赤いヤッケの男 - 安曇潤平

うちは親父もお袋も山岳部出身なんですね。
そういう風なこともあって、家族全員山が好きで、山しかないような家族なんです。
今から話す話はうちの親父から聴いた話です。
親父が現役の時の話ですから、もう四十年以上前の話です。

親父と谷口さんという男がある冬に山登りに行こうという話になったんですけど、
親父が急に予定が出来てしまい、日程を延期しようという話になったんですが、谷口さんは先に一人で行ってしまったんですね。
気の強い男の人だったので、どうしても行きたかったんでしょうね。

谷口さんは一人で行ったんですが、後三十メートルで山頂というあたりで猛吹雪にあってしまって、後ちょっとのところでしたが諦めたんですね。
それで山には肩というのがあるんです。
肩と言って山頂から平になった部分があるんですね。
そこには避難小屋があって、谷口さんはそこに居て、バーナーでお湯を沸かして暖を取っていたんです。

そしたらザッザ、ザッザ、ザッザ、ザッザと、外から足音が聞こえてきた。
それでしばらくしたら、ドーンと何かがドアにのしかかる音がした。
初めは怖かったんですけど、谷口さんはそのドアを開けたんですね。
そしたら赤いヤッケ、昔で言うところの赤い雨具ですね、それを羽織った男がドアの前で倒れていたんです。

別に怖いものでもなんでもなく、遭難者だったんですよ。
谷口さんは慌ててその男を中に入れて雪を払ってあげたんですが、その方はもう亡くなっていたんですね。
要するに避難小屋まで辿り着いてこと切れてしまったわけなんです。
谷口さんは仕方ないからその赤いヤッケの男を避難小屋の端に寝かせて、一晩まんじりとその男と過ごしたんですね。

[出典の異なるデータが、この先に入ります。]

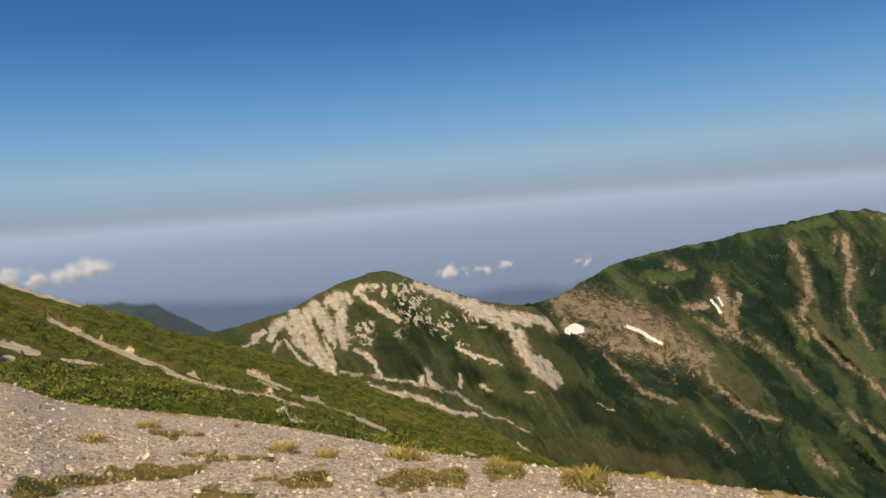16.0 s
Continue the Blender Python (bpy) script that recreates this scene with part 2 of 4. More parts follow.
def slope_material():
    m = Mat("dwarf_pine_slope")
    n_big, n_mid, n_fine = m.noise(0.06, 4), m.noise(0.5, 5, 0.65), m.noise(3.0, 4, 0.65)
    green = m.mix(m.attr("pine"), (0.135, 0.140, 0.036), (0.070, 0.095, 0.022))
    green = m.mix(m.math("MULTIPLY", m.step(0.44, 0.60, n_mid), 0.6), green, (0.15, 0.168, 0.036))
    green = m.mix(m.math("MULTIPLY", m.step(0.50, 0.64, n_fine), 0.6), green, (0.040, 0.058, 0.014))
    green = m.mix(m.math("MULTIPLY", m.step(0.54, 0.66, n_big), 0.6), green, (0.22, 0.16, 0.05))
    bare = m.mix(m.step(0.4, 0.6, n_mid), (0.64, 0.53, 0.36), (0.78, 0.67, 0.48))
    s = m.math("ADD", m.attr("scree"), m.math("MULTIPLY", m.math("SUBTRACT", n_mid, 0.5), 1.1))
    green = m.mix(m.math("MULTIPLY", m.step(0.16, 0.42, s), 0.5), green, (0.24, 0.18, 0.07))
    col = m.mix(m.step(0.42, 0.60, s), green, bare)
    return m.finish(col, 0.95, m.bump(m.math("ADD", n_mid, n_fine), 1.0, 0.5), 0.05)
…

翌朝谷口さんは遭難者が出たことを麓の人に伝えないといけないので、急いで山を下っていったんです。
大体7時間くらいあれば麓に着くだろうという予想だったんですが、途中でまたものすごく吹雪いてしまった。
流石にこれ以上下ったら自分も遭難してしまうかもしれないと思い、
雪蔵という、簡単なカマクラのような、自分一人が入れるような穴を掘ってその中に避難したんです。
そしてそこでまた一晩うつらうつらと寝たわけです。

翌朝目を覚ましたら、まだ外は吹雪いている。
でもこれは下らないとどうしようもないなと思ったんですが、自分の肩になんだか重みを感じるんですね。
ん?と思って見てみると、赤いヤッケの男が自分の肩のところにのしかかっているんです。
その男は昨日自分が避難小屋の端に寝かせてきたはずなのに、自分の横に居るんです。

谷口さんは半狂乱になってしまって遮二無二下っていった。
そしたら霧が途中で晴れてきて、下の方に見慣れた山麓があり、人が立っているのが点々と見えたんです。
それを見たら谷口さんは安心して気を失ってしまったんです。
次に気がついた時には担架に乗せられていて、救急車に乗せられるところだったんですが、
(あぁ助かった、早く男のことを言わなきゃ)と思ったら、担架を担いでくれていた数人の男のうちの一人が

「いやー、あんたは本当にえらいね」

谷口さんは何のことを言っているのかなと思った。
そうするとその人がこう続けるんです。

「硬直の具合から言って今日昨日亡くなったんじゃないと思うけど、あんたは見捨てなかったんだね」

「えっ、それってどういうことですか」

「何言ってんだよ、赤いヤッケの男のことだよ」

谷口さんは実はその赤いヤッケの男のことを背負って下りていたんです。